Lawmakers have tried to gloss over these concerns. Conservative legal groups like the Alliance Defending Freedom and the Liberty Counsel — anti-LGBT organizations that advocated for the bill to be passed — have promised pro bono legal representation if schools are sued. In fact, the original bill required the state attorney general to defend any school that might be sued, but that provision was amended out because of the offer from these legal groups.

“First of all, that’s not binding,” Keisling said. HB 1008 contains no requirement that any lawyer provide any representation to school districts. But furthermore, “that’s only the legal side; it’s not the damages and penalties. That’s not the lost federal funding. They’re not going to pay the penalties, they’re just going to provide the lawyers.” Keisling also pointed out that many school districts will also be required by their insurance carriers to use one of their lawyers rather than a third party.

In other words, the offer of representation in no way spares the school significant expense if students challenge the regulations. If the Department of Education were to withhold federal funding because of noncompliance with Title IX, it would devastate many districts’ budgets.

The Education of Dennis Daugaard

Gov. Daugaard has not yet signed the legislation. He admitted publicly last week that he had actually never knowingly met a transgender person, but said that from his impressions of the archived testimony on the bill, it seemed like a good way to maintain student privacy. He didn’t think it would be a problem to consider signing the bill without having ever met a transgender person.

Despite previously claiming that his schedule was too booked to arrange such a meeting, he said this week that he would agree to meet with transgender students before making his final decision on HB 1008.

Smith thinks it’s an important step for the governor to take. “Being able to put faces and experiences to the issue is hopefully something that will be important in his decision,” he said. He hopes Daugaard develops an understanding of “the difference between sex assigned at birth and gender identity and why gender identity should be the factor when considering what bathrooms students have access to. I hope it’s eye-opening to him.”

The law means that no matter what people might think at school, how they might accept me at school, the state doesn’t.

Professor Richard Johnson, a social equity scholar at the University of San Francisco who studies LGBT issues, told ThinkProgress that these meetings could provide important context for Daugaard’s decision. “I think oftentimes people who are not in the community have preconceived notions of what it means to be LGBT,” he explained.

“Time and time again statistics show that once people encounter someone who is openly LGBT, their values and perceptions shift.” He added that this is particularly true when parents’ own children come out, so meeting transgender kids could have a particularly big impact as he considers what Johnson called “a legalization of discrimination.”

One South Dakota transgender student is making sure Daugaard hears his story.
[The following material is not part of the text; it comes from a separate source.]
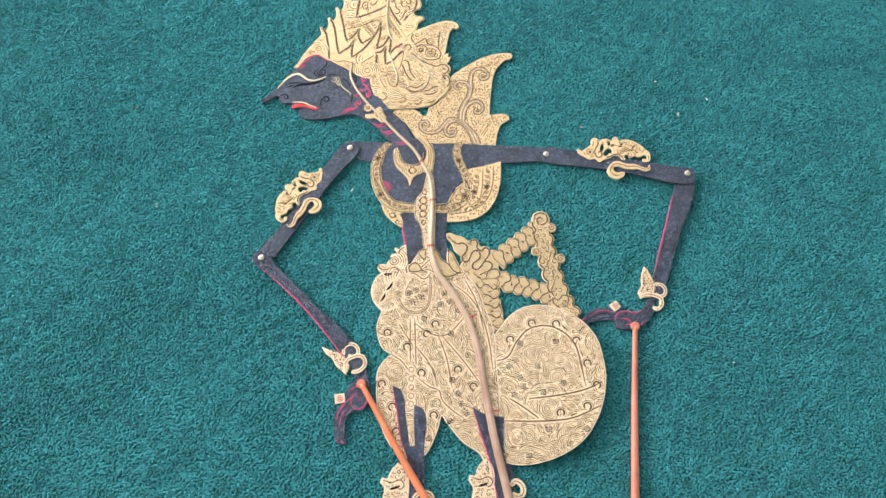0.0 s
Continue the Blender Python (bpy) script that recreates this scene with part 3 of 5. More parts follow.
WRIST_LEAF_L = [(-15.7, -169.4), (-9.9, -171.6), (-2.1, -173.7), (3.2, -178.1), (6, -185.1), (3.5, -190.4), (-0.4, -186.9), (-4.4, -183.4), (-7.2, -178.2), (-11.6, -175.1)]
WRIST_LOOP_L = [(1.4, -175.5), (1.3, -170.2), (6.4, -167), (11.3, -169.2), (12.2, -174.5), (8.4, -177.2), (4.9, -175.5)]
WRIST_LOOP_L_B = [(3.5, -187.8), (3.3, -180.8), (9.3, -176.7), (15.8, -176.7), (18, -182), (14.2, -187.3), (7.8, -189)]
WRIST_LEAF_R = [(240.9, -102.3), (243.7, -105.6), (246.6, -112.1), (248.2, -119.7), (244.7, -127.1), (236.9, -128), (234.6, -124.1), (237.7, -118.5), (238, -111.6)]
WRIST_LOOP_R = [(247.3, -117.3), (252.9, -117.2), (256.3, -120.9), (255.3, -125.6), (250.9, -127.1), (248.3, -124.5)]
WRIST_LOOP_R_B = [(235.6, -127.9), (240.2, -125.5), (246.9, -126.2), (252.2, -129.2), (252.1, -134.6), (248.1, -137.4), (245, -135.9)]
RING_L = [(-4.6, -205.6), (3, -204.7), (4, -211.5), (-3.6, -212.9)]
UPPER_ARM_R = [(159.6, 2.6), (165.8, 4.2), (189.1, 0.8), (232.4, -6.5), (278.8, -14.8), (287.7, -16.1), (291.2, -22.1), (286.8, -29.2), (281.1, -30.3), (237.2, -20.8), (197.9, -14.2), (165.3, -9.9), (159.8, -6.9)]
FOREARM_R = [(277, -20.1), (287.4, -17.6), (290.1, -24), (272.7, -75.3), (256.4, -120.2), (252.6, -130.2), (243.1, -129.7), (248.9, -105.9), (260.9, -67.3), (273, -30.6)]
HAND_R = [(186.2, -147.4), (193.1, -140.5), (202.3, -136.9), (215.7, -138.3), (229.2, -139.7), (236.4, -137.8), (241.4, -129.6), (247.4, -130.6), (246.2, -138.3), (241.6, -145.7), (236.2, -151.1), (230.1, -152.4), (223, -154.3), (214.7, -153.2), (212.9, -146.5), (203.9, -147), (195.1, -148.9), (188.8, -151.8)]
RING_R = [(210.4, -134), (216.1, -130.6), (219.6, -135.8), (214, -140.2)]
PINS = [(-0.1, 0.2), (165.7, -2.8), (-67, -98.2), (284, -20.4)]
ROD_R = [(229.5, -151.7), (224.8, -203.1), (215.8, -320)]
ROD_L = [(15.7, -197.7), (51.3, -258.8), (89.6, -319.7)]
MAIN_ROD = [(-1.6, 80.6), (-2.8, 72), (0.8, 61.2), (9.6, 47.5), (24.8, 30.5), (39.6, 13.9), (54, -1.3), (60.1, -12.2), (66, -23.6), (68.8, -40.3), (68.8, -64.6), (68.4, -84.7), (70.7, -97.9), (75.1, -110.8), (77.6, -113.9), (89.1, -130.5), (98.6, -148.3), (105.3, -170.7), (110.7, -203.7), (116.8, -237.9), (124.3, -271), (130.2, -299.3), (133.6, -319.8)]
THIN_RODS = [(33.1, 169.2), (29.6, 155.2), (28.1, 141.3), (28.1, 127.6), (31.6, 109.9), (39.5, 100.6), (47.4, 93), (56.5, 87.2), (63.4, 79), (65.7, 70.1), (63.3, 61.7), (58.2, 56.1)]
THIN_ROD2 = [(30.6, 93.1), (35.1, 80.1), (38.1, 68.7), (37, 61.4)]
BINDS = [(-2.5, 82.6), (39.5, 100.6), (58.2, 56.1), (59.7, -11.5), (69.3, -46.6), (68.1, -86.5), (101.4, -145), (116.8, -218.3)]
FLECKS = [(2.5, -37), (196.5, 24.8), (-183.8, 37.2), (-156.2, -51.4), (266.1, 70), (283, 37), (198.3, 24.3), (310.3, 53.2), (-156.3, -53.5), (283.6, 38.7), (305.7, -179.6)]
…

Speaking to the Associated Press, 18-year-old Thomas Lewis of Sioux Falls shared that the bill “makes me feel like I’m not a human being.” He has launched a Change.org petition calling on the governor to veto HB 1008. He pointed out that the bill declares him a second-class citizen no matter how welcoming his fellow students or school officials might be. “The law means that no matter what people might think at school, how they might accept me at school, the state doesn’t,” he said.

Johnson hopes Daugaard looks at this issue “with an open heart,” particularly given the progress LGBT people have made in the 21st Century. “No politician wants to be on the wrong side of history at this point. I would think that the governor — I would hope — would want to be on the right side of history. I’m hopeful.”

Smith worries that if Daugaard signs the bill, it will be bad for both South Dakota and the country. “It has really significant consequences for safety, affirmation, and well-being for students in South Dakota schools,” he said. “If they want to lead with this precedent, it may well lead to the passage of laws in several other states, and that’s going to be really bad for a lot of students nationwide.”

In South Dakota, the governor must sign or veto legislation within five business days of receiving it from the legislature or it becomes law without his signature.